– Trochę się śmieję, jak słyszę dyskusje na temat tego, czy marszałek ma być rotacyjny, czy ma być nierotacyjny. […] Dlaczego miałby być w Polsce marszałek Sejmu rotacyjny? Dlaczego, jeśli do tej pory w tradycji III RP tego nie było? […] Po to, żeby każdy mógł spełnić swoje ambicje, a nie żeby osiągnąć cele polityczne zapisane w programach wyborczych i to jest problem – powiedział Michał Dworczyk w Radiu ZET.
– Nie bardzo wiem, czemu to miałoby służyć. Funkcja marszałka Sejmu jest niezwykle ważna, dlatego, że marszałek Sejmu organizuje pracę całego Sejmu. Tego też trzeba się nauczyć, tam jest bardzo dużo i kwestii proceduralnych i kwestii organizacyjnych […]. To może niech Włodzimierz Czarzasty zostanie marszałkiem Sejmu Rzeczypospolitej Polskiej [skoro ma doświadczenie jako wicemarszałek] i nim będzie, a robienie tego rodzaju sztucznych zamian, „bo ja też chcę być marszałkiem przez chwilę”, „a ja się na to nie zgadzam”, tego rodzaju przepychanki obniżają autorytet tej funkcji – kontynuował.

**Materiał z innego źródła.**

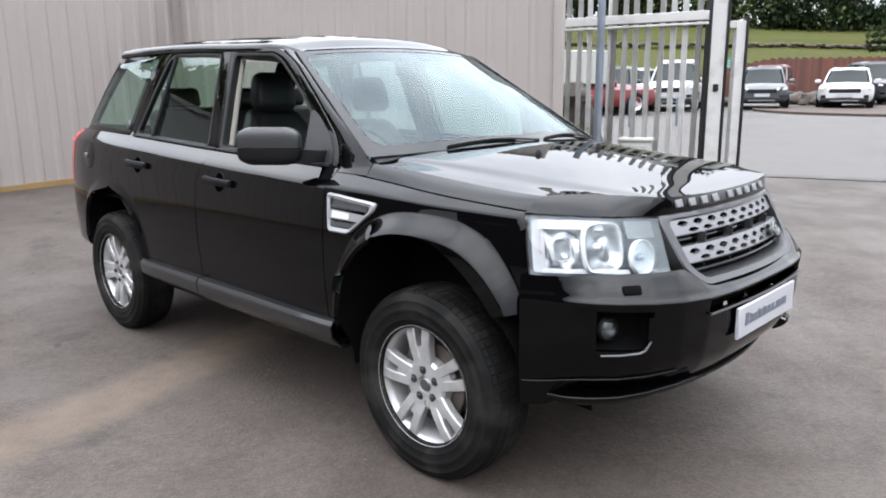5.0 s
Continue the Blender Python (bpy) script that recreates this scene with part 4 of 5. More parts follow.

– To jest w ogóle dziwne, że rozważa się powierzenie tego ważnego stanowiska osobie, która nigdy wcześniej nie była posłem [Szymonowi Hołowni], natomiast nie wiem, czy może sobie z nim poradzić, czy nie, gdyby taką funkcję mu powierzono, wiem, że na pewno Włodzimierz Czarzasty ma dużo większe doświadczenie – mówił dalej.